_WRITTEN PROBLEM_
Transcribe the material word for word, but without the images.

[RECORDED DATA start]

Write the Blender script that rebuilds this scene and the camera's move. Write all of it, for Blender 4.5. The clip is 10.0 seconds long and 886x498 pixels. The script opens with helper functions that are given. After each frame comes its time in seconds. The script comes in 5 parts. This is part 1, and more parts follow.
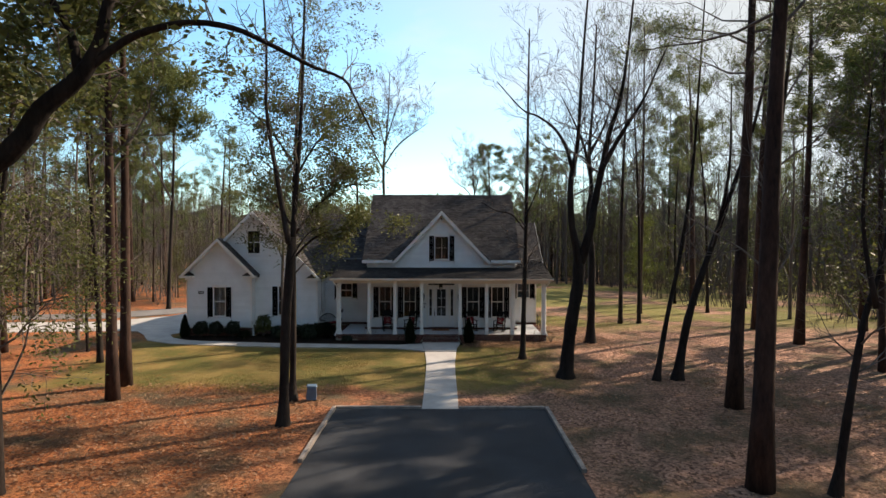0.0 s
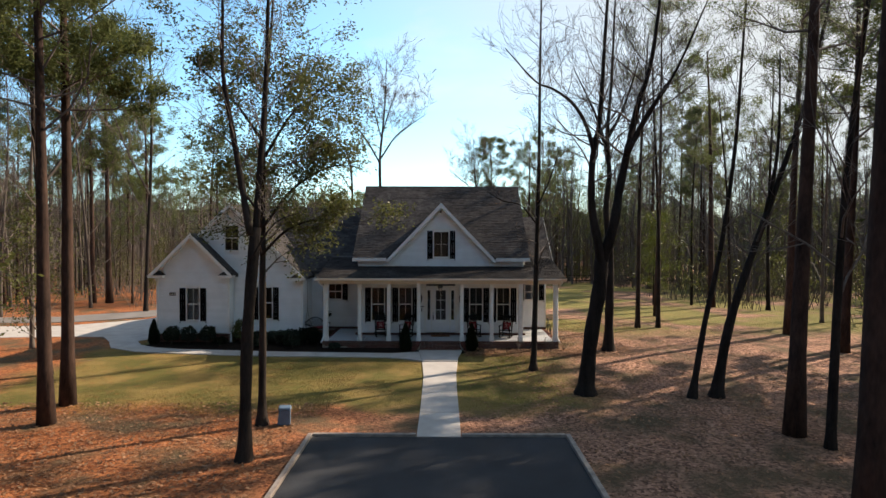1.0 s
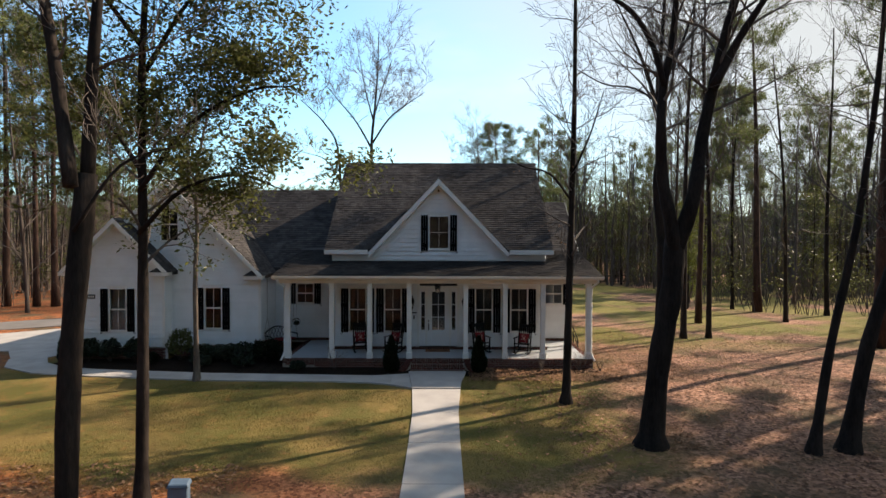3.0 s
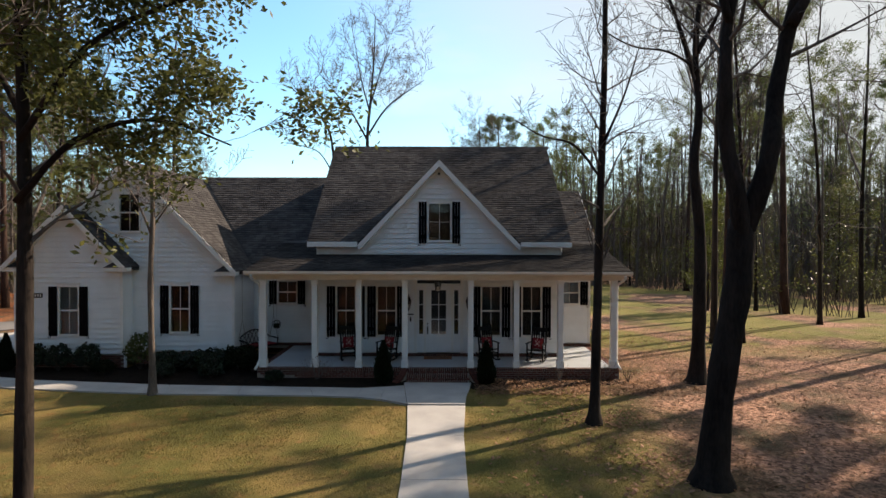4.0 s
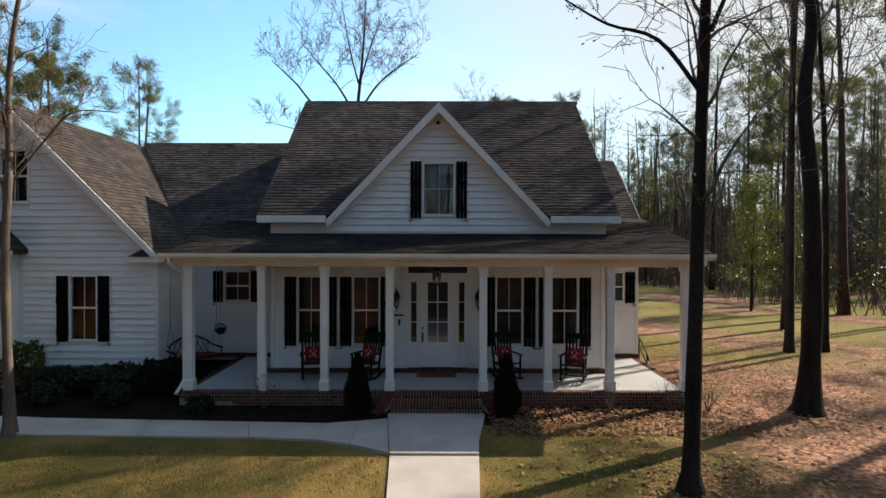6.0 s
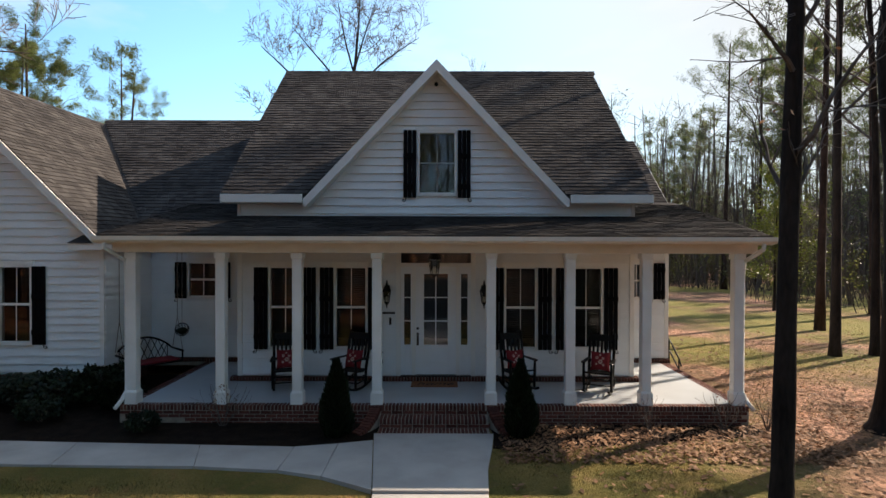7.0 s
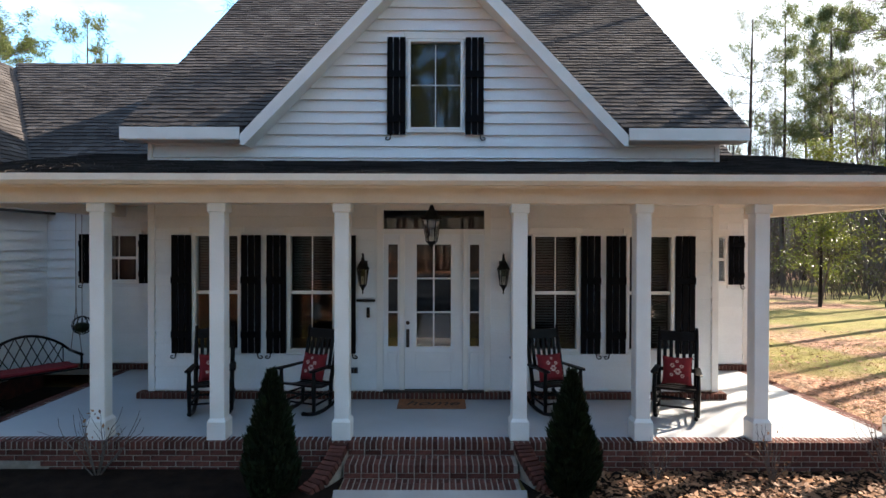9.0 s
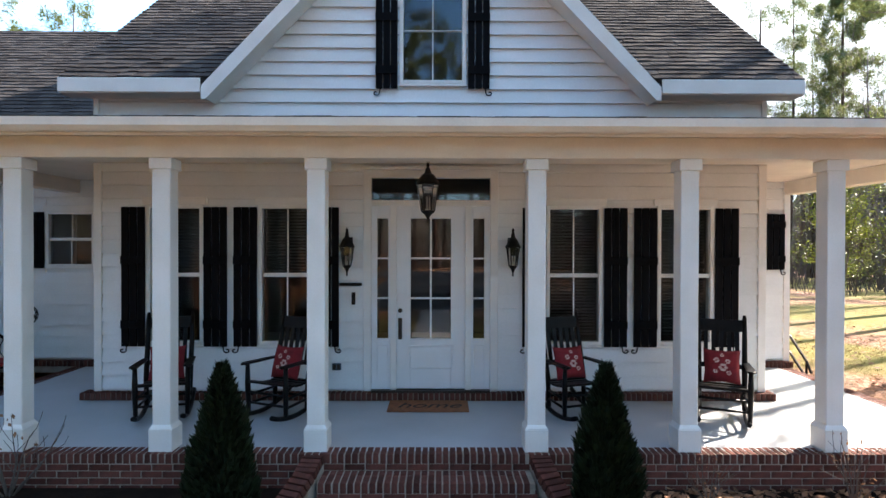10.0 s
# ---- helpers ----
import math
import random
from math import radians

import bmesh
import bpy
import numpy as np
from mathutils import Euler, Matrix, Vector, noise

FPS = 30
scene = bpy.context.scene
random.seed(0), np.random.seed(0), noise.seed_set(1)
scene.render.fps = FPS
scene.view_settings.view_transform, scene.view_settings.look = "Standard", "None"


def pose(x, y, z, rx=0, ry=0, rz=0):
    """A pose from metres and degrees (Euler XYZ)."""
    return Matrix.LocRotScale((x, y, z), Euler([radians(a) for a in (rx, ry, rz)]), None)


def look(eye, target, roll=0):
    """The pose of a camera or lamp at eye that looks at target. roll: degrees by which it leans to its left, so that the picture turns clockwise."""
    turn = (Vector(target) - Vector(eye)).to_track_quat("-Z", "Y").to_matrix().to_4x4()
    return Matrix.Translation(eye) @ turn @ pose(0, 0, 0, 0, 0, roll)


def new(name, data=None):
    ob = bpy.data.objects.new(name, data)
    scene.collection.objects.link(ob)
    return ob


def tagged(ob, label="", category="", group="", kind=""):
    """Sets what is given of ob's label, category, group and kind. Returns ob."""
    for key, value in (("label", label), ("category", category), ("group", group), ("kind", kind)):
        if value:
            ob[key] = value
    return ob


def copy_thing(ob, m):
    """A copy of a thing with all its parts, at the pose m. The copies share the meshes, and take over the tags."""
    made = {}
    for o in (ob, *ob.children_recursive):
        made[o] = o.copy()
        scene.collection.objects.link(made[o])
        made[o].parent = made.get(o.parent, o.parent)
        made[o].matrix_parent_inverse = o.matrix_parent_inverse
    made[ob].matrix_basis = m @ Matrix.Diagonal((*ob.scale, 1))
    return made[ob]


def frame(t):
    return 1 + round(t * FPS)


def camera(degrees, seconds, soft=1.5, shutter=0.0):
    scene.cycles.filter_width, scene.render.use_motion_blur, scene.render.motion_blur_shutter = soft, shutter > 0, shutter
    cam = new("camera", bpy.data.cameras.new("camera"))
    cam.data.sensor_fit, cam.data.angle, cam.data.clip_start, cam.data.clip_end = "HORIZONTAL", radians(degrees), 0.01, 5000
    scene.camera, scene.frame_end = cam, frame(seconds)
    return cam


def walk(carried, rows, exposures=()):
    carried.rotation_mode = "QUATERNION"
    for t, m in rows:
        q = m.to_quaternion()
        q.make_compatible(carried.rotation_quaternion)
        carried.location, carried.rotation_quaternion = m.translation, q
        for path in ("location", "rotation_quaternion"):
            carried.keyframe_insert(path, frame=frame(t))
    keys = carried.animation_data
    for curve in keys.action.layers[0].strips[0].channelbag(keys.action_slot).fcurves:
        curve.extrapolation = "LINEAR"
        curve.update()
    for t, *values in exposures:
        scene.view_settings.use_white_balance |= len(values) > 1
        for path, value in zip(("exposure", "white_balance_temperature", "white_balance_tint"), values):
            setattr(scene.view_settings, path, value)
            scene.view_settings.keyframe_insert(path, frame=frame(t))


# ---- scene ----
cam = camera(75.3, 10.0)
PATH = [
    (0, (0.162, -34.106, 6.033), (0.158, -32.107, 5.988), 0.14),
    (0.5, (0.171, -32.339, 5.934), (0.167, -30.34, 5.889), 0.14),
    (1, (0.19, -30.601, 5.798), (0.185, -28.601, 5.751), 0.14),
    (1.5, (0.217, -28.861, 5.656), (0.211, -26.861, 5.61), 0.14),
    (2, (0.268, -27.121, 5.489), (0.26, -25.122, 5.445), 0.14),
    (2.5, (0.307, -25.4, 5.331), (0.298, -23.401, 5.288), 0.14),
    (4, (0.232, -20.673, 4.697), (0.224, -18.673, 4.664), 0.14),
    (4.5, (0.213, -19.19, 4.54), (0.206, -17.19, 4.509), 0.14),
    (5, (0.172, -17.777, 4.369), (0.168, -15.777, 4.338), 0.14),
    (6.5, (0.161, -13.912, 3.749), (0.158, -11.912, 3.725), 0.14),
    (7, (0.163, -12.763, 3.565), (0.162, -10.764, 3.543), 0.14),
    (7.5, (0.134, -11.69, 3.368), (0.134, -9.69, 3.347), 0.14),
    (8, (0.106, -10.67, 3.182), (0.107, -8.671, 3.162), 0.14),
    (8.5, (0.097, -9.732, 3.027), (0.101, -7.733, 3.009), 0.14),
    (9, (0.115, -8.891, 2.882), (0.121, -6.891, 2.864), 0.14),
    (9.5, (0.108, -8.161, 2.704), (0.116, -6.162, 2.688), 0.14),
    (10, (0.126, -7.558, 2.534), (0.135, -5.558, 2.517), 0.14),
]
walk(cam, [(t, look(eye, target, roll)) for t, eye, target, roll in PATH], [(0, 0.94, 6500, 10), (2.5, 0.94, 6500, 10), (4.5, 0.88, 6500, 10), (6.5, 0.98, 6450, 10), (8.5, 1.85, 6200, 10), (10, 2.6, 6000, 10)])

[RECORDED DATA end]

_TASK RESULT_
Write the Blender script that rebuilds this scene and the camera's move. Write all of it, for Blender 4.5. The clip is 10.0 seconds long and 886x498 pixels. The script opens with helper functions that are given. After each frame comes its time in seconds. The script comes in 5 parts. This is part 1, and more parts follow.
0.0 s
1.0 s
3.0 s
4.0 s
6.0 s
7.0 s
9.0 s
10.0 s
# ---- helpers ----
import math
import random
from math import radians

import bmesh
import bpy
import numpy as np
from mathutils import Euler, Matrix, Vector, noise

FPS = 30
scene = bpy.context.scene
random.seed(0), np.random.seed(0), noise.seed_set(1)
scene.render.fps = FPS
scene.view_settings.view_transform, scene.view_settings.look = "Standard", "None"


def pose(x, y, z, rx=0, ry=0, rz=0):
    """A pose from metres and degrees (Euler XYZ)."""
    return Matrix.LocRotScale((x, y, z), Euler([radians(a) for a in (rx, ry, rz)]), None)


def look(eye, target, roll=0):
    """The pose of a camera or lamp at eye that looks at target. roll: degrees by which it leans to its left, so that the picture turns clockwise."""
    turn = (Vector(target) - Vector(eye)).to_track_quat("-Z", "Y").to_matrix().to_4x4()
    return Matrix.Translation(eye) @ turn @ pose(0, 0, 0, 0, 0, roll)


def new(name, data=None):
    ob = bpy.data.objects.new(name, data)
    scene.collection.objects.link(ob)
    return ob


def tagged(ob, label="", category="", group="", kind=""):
    """Sets what is given of ob's label, category, group and kind. Returns ob."""
    for key, value in (("label", label), ("category", category), ("group", group), ("kind", kind)):
        if value:
            ob[key] = value
    return ob


def copy_thing(ob, m):
    """A copy of a thing with all its parts, at the pose m. The copies share the meshes, and take over the tags."""
    made = {}
    for o in (ob, *ob.children_recursive):
        made[o] = o.copy()
        scene.collection.objects.link(made[o])
        made[o].parent = made.get(o.parent, o.parent)
        made[o].matrix_parent_inverse = o.matrix_parent_inverse
    made[ob].matrix_basis = m @ Matrix.Diagonal((*ob.scale, 1))
    return made[ob]


def frame(t):
    return 1 + round(t * FPS)


def camera(degrees, seconds, soft=1.5, shutter=0.0):
    scene.cycles.filter_width, scene.render.use_motion_blur, scene.render.motion_blur_shutter = soft, shutter > 0, shutter
    cam = new("camera", bpy.data.cameras.new("camera"))
    cam.data.sensor_fit, cam.data.angle, cam.data.clip_start, cam.data.clip_end = "HORIZONTAL", radians(degrees), 0.01, 5000
    scene.camera, scene.frame_end = cam, frame(seconds)
    return cam


def walk(carried, rows, exposures=()):
    carried.rotation_mode = "QUATERNION"
    for t, m in rows:
        q = m.to_quaternion()
        q.make_compatible(carried.rotation_quaternion)
        carried.location, carried.rotation_quaternion = m.translation, q
        for path in ("location", "rotation_quaternion"):
            carried.keyframe_insert(path, frame=frame(t))
    keys = carried.animation_data
    for curve in keys.action.layers[0].strips[0].channelbag(keys.action_slot).fcurves:
        curve.extrapolation = "LINEAR"
        curve.update()
    for t, *values in exposures:
        scene.view_settings.use_white_balance |= len(values) > 1
        for path, value in zip(("exposure", "white_balance_temperature", "white_balance_tint"), values):
            setattr(scene.view_settings, path, value)
            scene.view_settings.keyframe_insert(path, frame=frame(t))


# ---- scene ----
cam = camera(75.3, 10.0)
PATH = [
    (0, (0.162, -34.106, 6.033), (0.158, -32.107, 5.988), 0.14),
    (0.5, (0.171, -32.339, 5.934), (0.167, -30.34, 5.889), 0.14),
    (1, (0.19, -30.601, 5.798), (0.185, -28.601, 5.751), 0.14),
    (1.5, (0.217, -28.861, 5.656), (0.211, -26.861, 5.61), 0.14),
    (2, (0.268, -27.121, 5.489), (0.26, -25.122, 5.445), 0.14),
    (2.5, (0.307, -25.4, 5.331), (0.298, -23.401, 5.288), 0.14),
    (4, (0.232, -20.673, 4.697), (0.224, -18.673, 4.664), 0.14),
    (4.5, (0.213, -19.19, 4.54), (0.206, -17.19, 4.509), 0.14),
    (5, (0.172, -17.777, 4.369), (0.168, -15.777, 4.338), 0.14),
    (6.5, (0.161, -13.912, 3.749), (0.158, -11.912, 3.725), 0.14),
    (7, (0.163, -12.763, 3.565), (0.162, -10.764, 3.543), 0.14),
    (7.5, (0.134, -11.69, 3.368), (0.134, -9.69, 3.347), 0.14),
    (8, (0.106, -10.67, 3.182), (0.107, -8.671, 3.162), 0.14),
    (8.5, (0.097, -9.732, 3.027), (0.101, -7.733, 3.009), 0.14),
    (9, (0.115, -8.891, 2.882), (0.121, -6.891, 2.864), 0.14),
    (9.5, (0.108, -8.161, 2.704), (0.116, -6.162, 2.688), 0.14),
    (10, (0.126, -7.558, 2.534), (0.135, -5.558, 2.517), 0.14),
]
walk(cam, [(t, look(eye, target, roll)) for t, eye, target, roll in PATH], [(0, 0.94, 6500, 10), (2.5, 0.94, 6500, 10), (4.5, 0.88, 6500, 10), (6.5, 0.98, 6450, 10), (8.5, 1.85, 6200, 10), (10, 2.6, 6000, 10)])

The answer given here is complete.